There is a distinction, amounting to a difference, in the position occupied by a plaintiff and a defendant in a lawsuit. The plaintiff chooses the battle field (here — the Federal Employers' Liability Act), and forces defendant into conflict upon that field. Should defendant have attempted in the instant case to shift the scene of the conflict to the common law, and asserted defenses there, but not otherwise, available, under the Carter and Jarvis cases, supra, the trial court would have parried the thrust. Under such circumstances, a plaintiff is in no position to successfully complain if a defendant accepts his written pleadings and engages in combat on the field of plaintiff's choice; at least until such time as plaintiff, upon leave, amends his pleading (as in the Sullivan case, supra) and forces defendant to join issue on a new front where defendant may assert new and different defenses, if available; or until (as in the Hilderbrand case, supra) defendant by his acts and conduct clearly shifts, with plaintiff, the field of battle without an amendment of the pleadings. The injustice of a less stringent rule is evidenced by plaintiff's insistence upon this appeal that since defendant did not plead or attempt to plead the Workmen's *Page 1256 Compensation Act of the State of Illinois this court may not take judicial cognizance of the existence of said act and base any ruling in defendant's favor upon the theory of defendant being deprived of said defense had plaintiff's action been at common law. We think, given a situation where neither party voluntarily acquiesces in the other's shifting of the issue from law to law, then if, upon appeal, defendant is to be held to its stated paper case below, the same reasoning requires plaintiff to be held to his stated paper case. The fundamental requirement of good pleading is to definitely tender, in plain and concise language, the real issues existing between the litigants that they may be apprised of the nature and kind of proof required, on the one hand, to establish, and, on the other, to refute the issues so tendered in the written pleadings [Mark v. Williams Cooperage Co., 204 Mo. 242, 261 (1), 103 S.W. 20, 24 (1); Huston v. Tyler,140 Mo. 252, 264, 36 S.W. 654, 656]. This is in accord with our code of civil procedure.

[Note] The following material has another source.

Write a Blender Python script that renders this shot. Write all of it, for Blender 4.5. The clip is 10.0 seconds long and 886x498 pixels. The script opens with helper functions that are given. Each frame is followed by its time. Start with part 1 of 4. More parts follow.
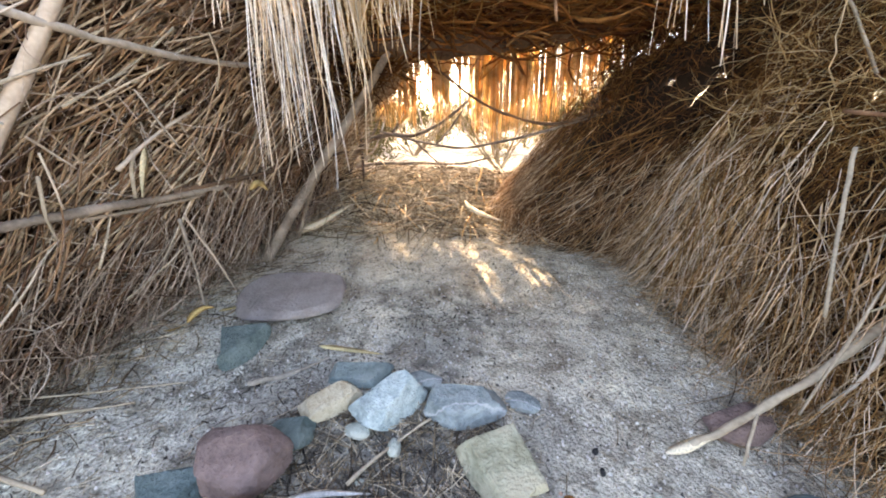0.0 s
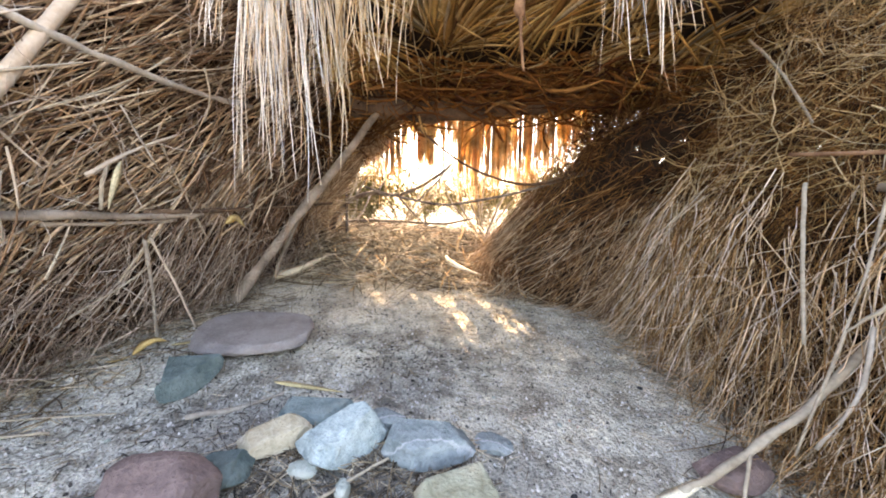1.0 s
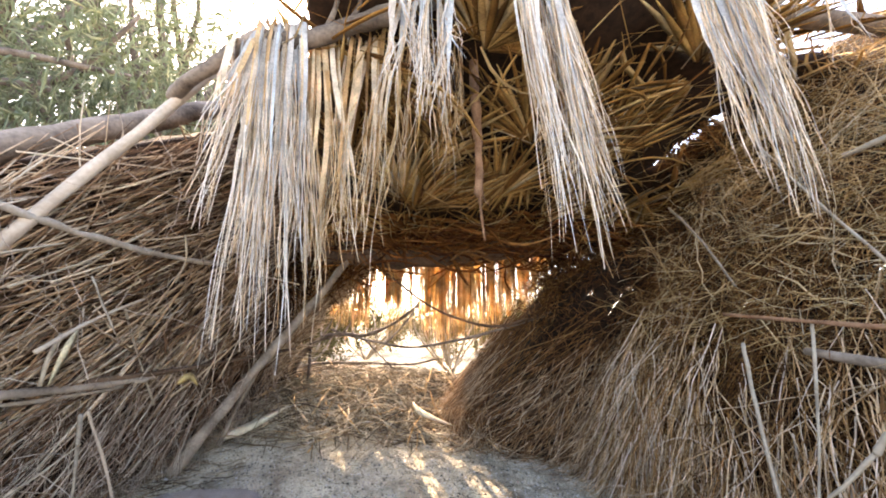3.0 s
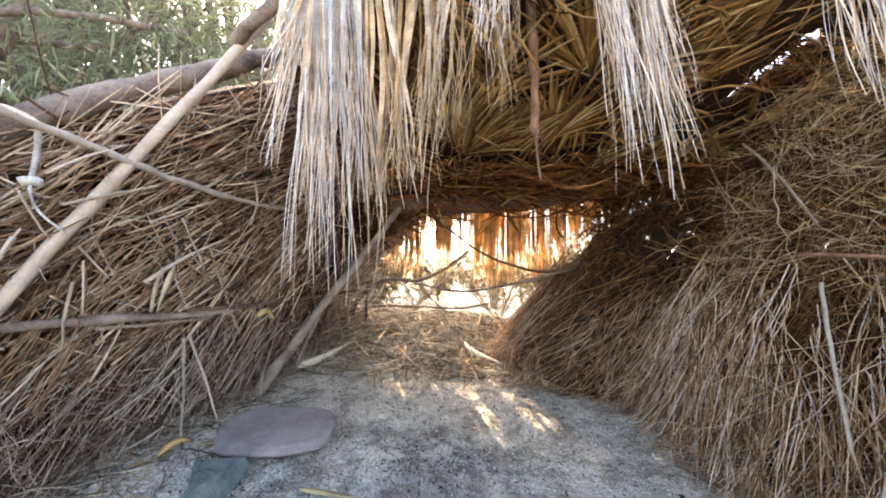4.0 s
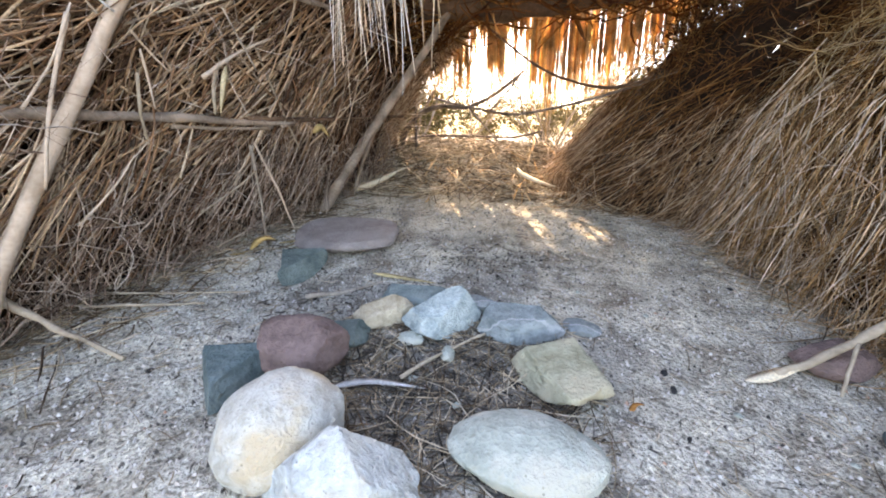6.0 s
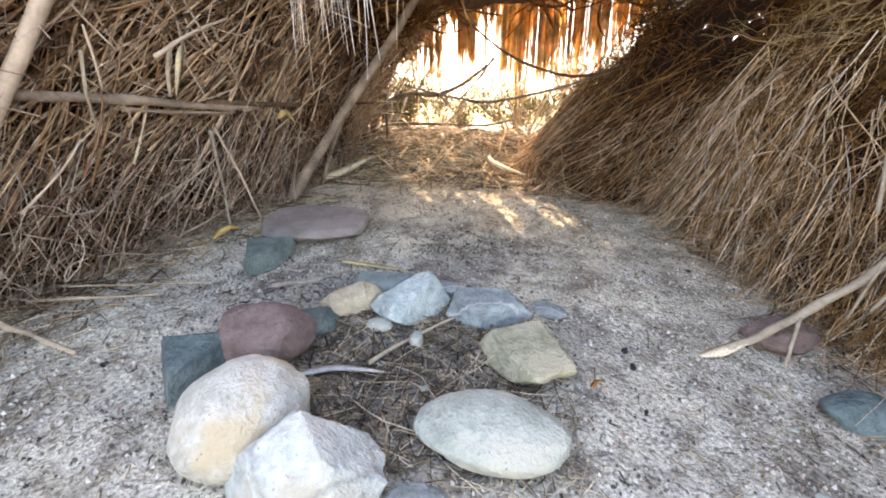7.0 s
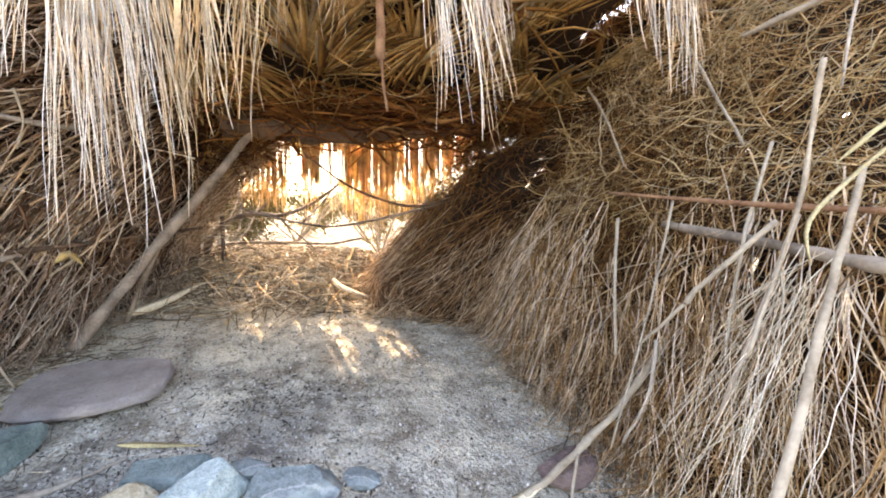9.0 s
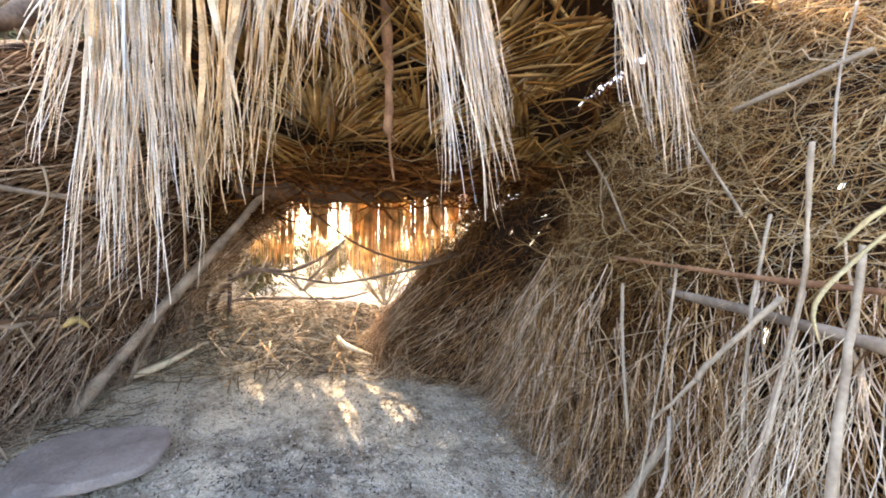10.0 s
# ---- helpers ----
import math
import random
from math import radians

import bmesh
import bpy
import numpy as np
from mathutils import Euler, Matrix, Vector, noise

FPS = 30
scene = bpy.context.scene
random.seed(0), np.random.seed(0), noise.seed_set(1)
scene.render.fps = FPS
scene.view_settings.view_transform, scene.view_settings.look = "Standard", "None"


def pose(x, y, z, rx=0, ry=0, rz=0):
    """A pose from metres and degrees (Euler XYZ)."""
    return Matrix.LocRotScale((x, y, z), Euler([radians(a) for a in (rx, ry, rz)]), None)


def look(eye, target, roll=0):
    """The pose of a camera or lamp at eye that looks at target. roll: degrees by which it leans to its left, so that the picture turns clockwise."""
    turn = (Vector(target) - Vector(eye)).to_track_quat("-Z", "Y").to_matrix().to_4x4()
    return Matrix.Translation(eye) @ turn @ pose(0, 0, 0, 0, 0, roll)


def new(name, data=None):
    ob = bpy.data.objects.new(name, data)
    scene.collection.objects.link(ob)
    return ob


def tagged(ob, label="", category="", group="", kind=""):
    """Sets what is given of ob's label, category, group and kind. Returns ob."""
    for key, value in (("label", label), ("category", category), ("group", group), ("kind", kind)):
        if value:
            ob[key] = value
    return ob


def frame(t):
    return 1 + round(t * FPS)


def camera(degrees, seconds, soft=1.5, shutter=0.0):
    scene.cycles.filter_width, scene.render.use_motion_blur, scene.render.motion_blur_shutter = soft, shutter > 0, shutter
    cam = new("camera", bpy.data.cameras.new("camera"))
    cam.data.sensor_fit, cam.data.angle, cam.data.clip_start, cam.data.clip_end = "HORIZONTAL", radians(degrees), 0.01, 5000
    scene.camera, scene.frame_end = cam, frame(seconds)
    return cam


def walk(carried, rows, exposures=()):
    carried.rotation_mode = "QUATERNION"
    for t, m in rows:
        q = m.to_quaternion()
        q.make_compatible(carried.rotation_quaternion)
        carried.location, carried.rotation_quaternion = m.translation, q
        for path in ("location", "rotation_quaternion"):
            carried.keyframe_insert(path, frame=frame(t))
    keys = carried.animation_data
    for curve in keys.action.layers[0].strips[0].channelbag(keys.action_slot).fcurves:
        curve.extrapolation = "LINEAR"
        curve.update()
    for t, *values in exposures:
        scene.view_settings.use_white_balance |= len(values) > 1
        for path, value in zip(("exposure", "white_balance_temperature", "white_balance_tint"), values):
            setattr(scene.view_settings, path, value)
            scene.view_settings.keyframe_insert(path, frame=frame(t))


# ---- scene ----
cam = camera(98.0, 10.0, soft=1.9)
# eye, target and roll along the walk
PATH = [
    (0, (-0.099, -0.049, 1.113), (-0.043, 1.845, 0.472), -1.1),
    (0.5, (-0.054, -0.091, 0.969), (0.027, 1.868, 0.572), 0.3),
    (1, (-0.034, -0.073, 0.902), (0.084, 1.912, 0.682), 1.0),
    (1.5, (-0.043, -0.070, 0.913), (0.111, 1.923, 0.865), 0.7),
    (2, (-0.045, -0.085, 0.992), (0.155, 1.900, 1.131), 0.5),
    (2.2, (-0.034, -0.092, 1.027), (0.179, 1.884, 1.242), 0.4),
    (3.3, (-0.066, -0.141, 1.065), (0.230, 1.793, 1.480), 0.2),
    (3.5, (-0.032, -0.149, 1.074), (0.170, 1.812, 1.405), 0.3),
    (4, (-0.111, -0.138, 0.998), (-0.044, 1.855, 1.158), 0.6),
    (4.5, (-0.150, -0.139, 0.979), (-0.218, 1.859, 0.945), 0.4),
    (5, (-0.191, -0.157, 0.911), (-0.333, 1.828, 0.705), -0.2),
    (5.5, (-0.185, -0.143, 0.837), (-0.347, 1.810, 0.438), -0.7),
    (6, (-0.164, -0.137, 0.788), (-0.316, 1.774, 0.215), -0.7),
    (6.2, (-0.158, -0.144, 0.773), (-0.304, 1.749, 0.143), -0.6),
    (7.3, (-0.103, -0.138, 0.772), (-0.047, 1.769, 0.170), -0.6),
    (7.5, (-0.046, -0.131, 0.825), (0.082, 1.786, 0.271), -0.8),
    (8, (0.073, -0.141, 0.949), (0.424, 1.782, 0.523), -0.3),
    (8.5, (0.108, -0.136, 0.998), (0.625, 1.772, 0.689), 0.3),
    (9, (0.113, -0.143, 1.021), (0.689, 1.762, 0.832), 0.4),
    (9.5, (0.121, -0.157, 1.091), (0.687, 1.761, 1.025), 0.2),
    (10, (0.114, -0.152, 1.109), (0.663, 1.770, 1.150), 0.3),
]
walk(cam, [(t, look(eye, target, roll)) for t, eye, target, roll in PATH], exposures=[(0, 3.42, 8000, 16), (1, 3.60, 8150, 17), (2, 3.58, 7950, 16), (3.5, 3.2, 7350, 16), (4.5, 3.36, 7250, 16), (5, 3.40, 7250, 16), (6, 3.32, 7900, 17), (7.5, 3.38, 8750, 19), (8, 3.52, 8700, 18.5), (8.5, 3.58, 8600, 18), (9.5, 3.53, 7750, 16), (10, 3.4, 7600, 16)])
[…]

Plaintiff's contention would permit a litigant to amend a pleading ore tenus or viva voce. This method of pleading was permissible under the very old common law [3 Blackstone* 293]; but our code contemplates pleadings shall be in writing and signed [Sec. 792, R.S. 1929, Mo. Stat. Ann., p. 1043]. The Kansas City Court of Appeals, in Texas Empire Pipe Line Co. v. Stewart (Mo. App.), 35 S.W.2d 627, 632 (11), ruled a petition may not be amended orally. "No allegation shall be made in a pleading which the law does not require to be proved . . ." [Sec. 783, R.S. 1929, Mo. Stat. Ann., p. 1037, for, among other possible reasons, the prevention of deception], and irrelevant matter may be stricken out on motion [Sec. 785, R.S. 1929, Mo. Stat. Ann., p. 1039]. It is difficult, no matter how great the desire, to conceive of an attorney for a defendant asking a court to strike an allegation essential to the designation of the law under which plaintiff seeks a recovery. Although a pleading may be amended to conform with the facts proved, such an amendment, under the statute, is allowable only when the amendment "does not change substantially the claim or defense" [Sec. 819, R.S. 1929, Mo. Stat. Ann., p. 1077]. The provisions of our code are to be so construed "as to discourage, as far as possible, negligence and deceit, . . . to secure parties from being misled, to place the party not in fault as nearly as possible in the same condition he would be in if no mistake had been made, . . . and to afford known, fixed and certain requisitions in place of the discretion of the court or judge thereof" [Sec. 836, R.S. 1929, Mo. Stat. Ann., p. 1108]. The term "courts of record" imports a record, and nowhere is the making of a record more appropriate than in the framing of the issues. Courts of justice, as contemplated by our code, should encourage the frank, open and definite presentation of the real issues by pleadings signed by the parties or their attorneys and should discourage the ambushing of *Page 1257 litigants by loose pleading (be it oral or otherwise) permitting of a recovery under a law not declared upon in the stated paper case; unless the adversary voluntarily join in such procedure.

[5] In the instant case, plaintiff had control of the situation. If the pleader entertained doubt of his ability to prove the allegations essential to a recovery under the Federal Employers' Liability Act, a second count seeking recovery under the common law would have been proper [Miller v. Schaff (Mo.), 228 S.W. 488, 489(1); Milburn v. Chicago, M. St. P. Railroad Co., 331 Mo. 1171, 1196, 56 S.W.2d 80, 91 (11)] and the issues could have been submitted to the jury on both counts if the evidence was conflicting or on one or the other of the counts if the evidence tended to establish but one of the counts [the Miller case, supra]; or upon amendment by striking the allegation in question from the petition he could have forced defendant to battle and submitted the issues under the common law [the Sullivan case, supra]; unless, of course, plaintiff was not entitled to maintain the action.

Under the view we entertain of the case, we deem it unnecessary to rule the other issues presented.

It follows that the action of the trial court in awarding a new trial should be affirmed. It is so ordered. Cooley andWesthues, CC., concur.